═════ DATASET SECTION
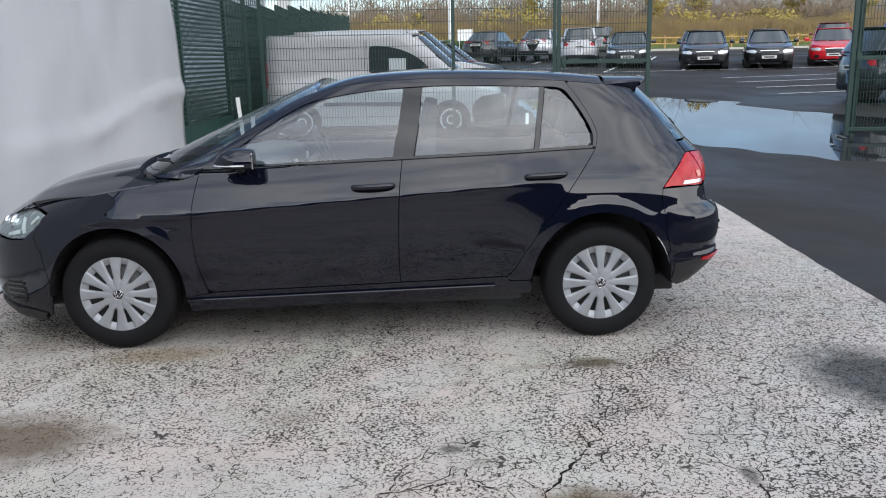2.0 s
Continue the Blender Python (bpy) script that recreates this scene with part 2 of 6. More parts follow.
    nt.links.new(ramp(nt, patch2, [(0.3, 0.5), (0.7, 0.72)]), p.inputs["Roughness"])
    nt.links.new(arith(nt, "MULTIPLY", arith(nt, "SUBTRACT", 1.0, crack), 0.4), p.inputs["Specular IOR Level"])
    h = arith(nt, "SUBTRACT", arith(nt, "MULTIPLY", tex_noise(nt, v, 50, 4), 0.25), crack)
    bump(nt, p, h, 0.6, 0.003)
    return m


def water():
    m, nt, p = nodes_of("puddle_water")
    p.inputs["Base Color"].default_value = (0.02, 0.021, 0.022, 1)
    p.inputs["Roughness"].default_value = 0.0
    p.inputs["IOR"].default_value = 1.33
    bump(nt, p, tex_noise(nt, obj_vec(nt), 1.5, 2), 0.02, 0.01)
    return m


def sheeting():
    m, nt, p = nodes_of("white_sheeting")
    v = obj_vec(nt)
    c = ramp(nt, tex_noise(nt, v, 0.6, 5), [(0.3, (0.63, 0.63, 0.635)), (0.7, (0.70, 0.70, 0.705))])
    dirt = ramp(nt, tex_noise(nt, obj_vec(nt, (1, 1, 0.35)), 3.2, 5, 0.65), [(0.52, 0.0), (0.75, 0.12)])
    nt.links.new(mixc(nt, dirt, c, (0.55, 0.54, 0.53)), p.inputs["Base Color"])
    p.inputs["Roughness"].default_value = 0.55
    p.inputs["Specular IOR Level"].default_value = 0.3
    bump(nt, p, tex_noise(nt, v, 5, 3), 0.12, 0.03)
    return m


MAT = {
    "crack": surf("crack_shadow", (0.02, 0.018, 0.016), 1.0, vary=0.3, scale=30, spec=0.0),
    "asphalt": wet_asphalt(), "concrete": painted_concrete(), "water": water(), "sheet": sheeting(),
    # same sheeting, but the light on its upward face is put into a lighter white
    "skirt": surf("skirt_sheet_lit", (0.86, 0.86, 0.85), 0.5, vary=0.06, scale=2),
    "fence": surf("fence_green", (0.006, 0.030, 0.023), 0.55, vary=0.2, scale=9),
    "fence_dark": surf("gate_green", (0.010, 0.034, 0.026), 0.55, vary=0.2, scale=9),
    "clad": surf("grey_cladding", (0.38, 0.41, 0.43), 0.4, 0.2, vary=0.08, scale=1.2),
    "kick": surf("green_board", (0.008, 0.04, 0.032), 0.6, vary=0.2, scale=3),
    "tyre": surf("tyre_rubber", (0.007, 0.007, 0.008), 0.8, vary=0.25, scale=20, grain=0.2, spec=0.2),
    "rim": surf("silver_cover", (0.30, 0.31, 0.325), 0.42, 0.35, vary=0.10, scale=12),
    "steel": surf("steel_rim", (0.5, 0.51, 0.53), 0.38, 0.6, vary=0.1),
    "black": surf("black_plastic", (0.012, 0.012, 0.013), 0.5, vary=0.2, scale=15, grain=0.15, grain_scale=400),
    "chrome": surf("chrome", (0.72, 0.73, 0.75), 0.12, 1.0, vary=0.04, rough_vary=0.03),
    "glass": glass("window_glass", (0.77, 0.85, 0.85)),
    "plate": surf("plate_white", (0.52, 0.52, 0.50), 0.4, vary=0.04),
    "plate_blue": surf("plate_blue", (0.01, 0.09, 0.42), 0.4),
    "ink": surf("black_print", (0.012, 0.012, 0.013), 0.5),
    # paper and print dimmed in colour, as if lying behind window glass
    "sticker": surf("dimmed_sticker", (0.42, 0.47, 0.48), 0.5, vary=0.08),
    "sticker_ink": surf("dimmed_print", (0.2, 0.23, 0.24), 0.5),
    "paper": surf("paper", (0.78, 0.78, 0.75), 0.7, vary=0.05),
    "lens_red": surf("red_lens", (0.37, 0.005, 0.010), 0.3, vary=0.15, scale=30, coat=0.5, spec=0.1),
    "lens_clear": surf("clear_lens", (0.62, 0.63, 0.64), 0.15, 0.3, vary=0.15, scale=40, coat=1.0),
    "amber": surf("orange_pink_tint", (0.55, 0.13, 0.06), 0.2, coat=1.0),
    "orange": surf("cone_orange", (0.72, 0.085, 0.02), 0.5, vary=0.15, scale=12),
    "cone_white": surf("cone_white", (0.78, 0.77, 0.74), 0.45, vary=0.1, scale=10),
    "rubber": surf("cone_rubber", (0.055, 0.055, 0.058), 0.75, vary=0.35, scale=9, grain=0.2),
    "paint_white": surf("white_paint", (0.72, 0.72, 0.7), 0.6, vary=0.15, scale=5),
    "line": surf("road_paint", (0.5, 0.5, 0.48), 0.7, vary=0.35, scale=4),
    "bark": surf("bark", (0.12, 0.095, 0.075), 0.9, vary=0.35, scale=6, grain=0.4, grain_scale=60),
    "pale_bark": surf("pale_bark", (0.36, 0.31, 0.22), 0.85, vary=0.3, scale=6),
    "twig": surf("twig", (0.17, 0.125, 0.08), 0.9, vary=0.3, scale=3),
    "scrub": surf("tawny_scrub", (0.18, 0.14, 0.05), 0.9, vary=0.5, scale=0.5),
    "twig_far": surf("far_twig", (0.18, 0.15, 0.12), 0.9, vary=0.3, scale=0.3),
    "reed": surf("dry_reed", (0.19, 0.135, 0.06), 0.9, vary=0.4, scale=0.8),
    "leaf_y": surf("yellow_leaf", (0.26, 0.20, 0.04), 0.75, vary=0.45, scale=1.2),
    "leaf_g": surf("hedge_leaf", (0.055, 0.11, 0.02), 0.7, vary=0.45, scale=1.5),
    "leaf_b": surf("dead_leaf", (0.16, 0.065, 0.035), 0.85, vary=0.4, scale=8),
    "grass": surf("verge_grass", (0.09, 0.12, 0.03), 0.9, vary=0.4, scale=1.5, grain=0.5, grain_scale=40),
    "dark_wall": surf("dark_cladding", (0.055, 0.058, 0.064), 0.6, vary=0.15, scale=0.8),
    "kerb": surf("kerb_stone", (0.36, 0.35, 0.31), 0.8, vary=0.2, scale=4),
    "wood": surf("fence_wood", (0.38, 0.24, 0.10), 0.8, vary=0.3, scale=5),
}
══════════
TASK STATEMENT:
Reproduce each line word for word and drop the pictures.

PROBLEM SOLUTION:
2.0 s
Continue the Blender Python (bpy) script that recreates this scene with part 2 of 6. More parts follow.
    nt.links.new(ramp(nt, patch2, [(0.3, 0.5), (0.7, 0.72)]), p.inputs["Roughness"])
    nt.links.new(arith(nt, "MULTIPLY", arith(nt, "SUBTRACT", 1.0, crack), 0.4), p.inputs["Specular IOR Level"])
    h = arith(nt, "SUBTRACT", arith(nt, "MULTIPLY", tex_noise(nt, v, 50, 4), 0.25), crack)
    bump(nt, p, h, 0.6, 0.003)
    return m


def water():
    m, nt, p = nodes_of("puddle_water")
    p.inputs["Base Color"].default_value = (0.02, 0.021, 0.022, 1)
    p.inputs["Roughness"].default_value = 0.0
    p.inputs["IOR"].default_value = 1.33
    bump(nt, p, tex_noise(nt, obj_vec(nt), 1.5, 2), 0.02, 0.01)
    return m


def sheeting():
    m, nt, p = nodes_of("white_sheeting")
    v = obj_vec(nt)
    c = ramp(nt, tex_noise(nt, v, 0.6, 5), [(0.3, (0.63, 0.63, 0.635)), (0.7, (0.70, 0.70, 0.705))])
    dirt = ramp(nt, tex_noise(nt, obj_vec(nt, (1, 1, 0.35)), 3.2, 5, 0.65), [(0.52, 0.0), (0.75, 0.12)])
    nt.links.new(mixc(nt, dirt, c, (0.55, 0.54, 0.53)), p.inputs["Base Color"])
    p.inputs["Roughness"].default_value = 0.55
    p.inputs["Specular IOR Level"].default_value = 0.3
    bump(nt, p, tex_noise(nt, v, 5, 3), 0.12, 0.03)
    return m


MAT = {
    "crack": surf("crack_shadow", (0.02, 0.018, 0.016), 1.0, vary=0.3, scale=30, spec=0.0),
    "asphalt": wet_asphalt(), "concrete": painted_concrete(), "water": water(), "sheet": sheeting(),
    # same sheeting, but the light on its upward face is put into a lighter white
    "skirt": surf("skirt_sheet_lit", (0.86, 0.86, 0.85), 0.5, vary=0.06, scale=2),
    "fence": surf("fence_green", (0.006, 0.030, 0.023), 0.55, vary=0.2, scale=9),
    "fence_dark": surf("gate_green", (0.010, 0.034, 0.026), 0.55, vary=0.2, scale=9),
    "clad": surf("grey_cladding", (0.38, 0.41, 0.43), 0.4, 0.2, vary=0.08, scale=1.2),
    "kick": surf("green_board", (0.008, 0.04, 0.032), 0.6, vary=0.2, scale=3),
    "tyre": surf("tyre_rubber", (0.007, 0.007, 0.008), 0.8, vary=0.25, scale=20, grain=0.2, spec=0.2),
    "rim": surf("silver_cover", (0.30, 0.31, 0.325), 0.42, 0.35, vary=0.10, scale=12),
    "steel": surf("steel_rim", (0.5, 0.51, 0.53), 0.38, 0.6, vary=0.1),
    "black": surf("black_plastic", (0.012, 0.012, 0.013), 0.5, vary=0.2, scale=15, grain=0.15, grain_scale=400),
    "chrome": surf("chrome", (0.72, 0.73, 0.75), 0.12, 1.0, vary=0.04, rough_vary=0.03),
    "glass": glass("window_glass", (0.77, 0.85, 0.85)),
    "plate": surf("plate_white", (0.52, 0.52, 0.50), 0.4, vary=0.04),
    "plate_blue": surf("plate_blue", (0.01, 0.09, 0.42), 0.4),
    "ink": surf("black_print", (0.012, 0.012, 0.013), 0.5),
    # paper and print dimmed in colour, as if lying behind window glass
    "sticker": surf("dimmed_sticker", (0.42, 0.47, 0.48), 0.5, vary=0.08),
    "sticker_ink": surf("dimmed_print", (0.2, 0.23, 0.24), 0.5),
    "paper": surf("paper", (0.78, 0.78, 0.75), 0.7, vary=0.05),
    "lens_red": surf("red_lens", (0.37, 0.005, 0.010), 0.3, vary=0.15, scale=30, coat=0.5, spec=0.1),
    "lens_clear": surf("clear_lens", (0.62, 0.63, 0.64), 0.15, 0.3, vary=0.15, scale=40, coat=1.0),
    "amber": surf("orange_pink_tint", (0.55, 0.13, 0.06), 0.2, coat=1.0),
    "orange": surf("cone_orange", (0.72, 0.085, 0.02), 0.5, vary=0.15, scale=12),
    "cone_white": surf("cone_white", (0.78, 0.77, 0.74), 0.45, vary=0.1, scale=10),
    "rubber": surf("cone_rubber", (0.055, 0.055, 0.058), 0.75, vary=0.35, scale=9, grain=0.2),
    "paint_white": surf("white_paint", (0.72, 0.72, 0.7), 0.6, vary=0.15, scale=5),
    "line": surf("road_paint", (0.5, 0.5, 0.48), 0.7, vary=0.35, scale=4),
    "bark": surf("bark", (0.12, 0.095, 0.075), 0.9, vary=0.35, scale=6, grain=0.4, grain_scale=60),
    "pale_bark": surf("pale_bark", (0.36, 0.31, 0.22), 0.85, vary=0.3, scale=6),
    "twig": surf("twig", (0.17, 0.125, 0.08), 0.9, vary=0.3, scale=3),
    "scrub": surf("tawny_scrub", (0.18, 0.14, 0.05), 0.9, vary=0.5, scale=0.5),
    "twig_far": surf("far_twig", (0.18, 0.15, 0.12), 0.9, vary=0.3, scale=0.3),
    "reed": surf("dry_reed", (0.19, 0.135, 0.06), 0.9, vary=0.4, scale=0.8),
    "leaf_y": surf("yellow_leaf", (0.26, 0.20, 0.04), 0.75, vary=0.45, scale=1.2),
    "leaf_g": surf("hedge_leaf", (0.055, 0.11, 0.02), 0.7, vary=0.45, scale=1.5),
    "leaf_b": surf("dead_leaf", (0.16, 0.065, 0.035), 0.85, vary=0.4, scale=8),
    "grass": surf("verge_grass", (0.09, 0.12, 0.03), 0.9, vary=0.4, scale=1.5, grain=0.5, grain_scale=40),
    "dark_wall": surf("dark_cladding", (0.055, 0.058, 0.064), 0.6, vary=0.15, scale=0.8),
    "kerb": surf("kerb_stone", (0.36, 0.35, 0.31), 0.8, vary=0.2, scale=4),
    "wood": surf("fence_wood", (0.38, 0.24, 0.10), 0.8, vary=0.3, scale=5),
}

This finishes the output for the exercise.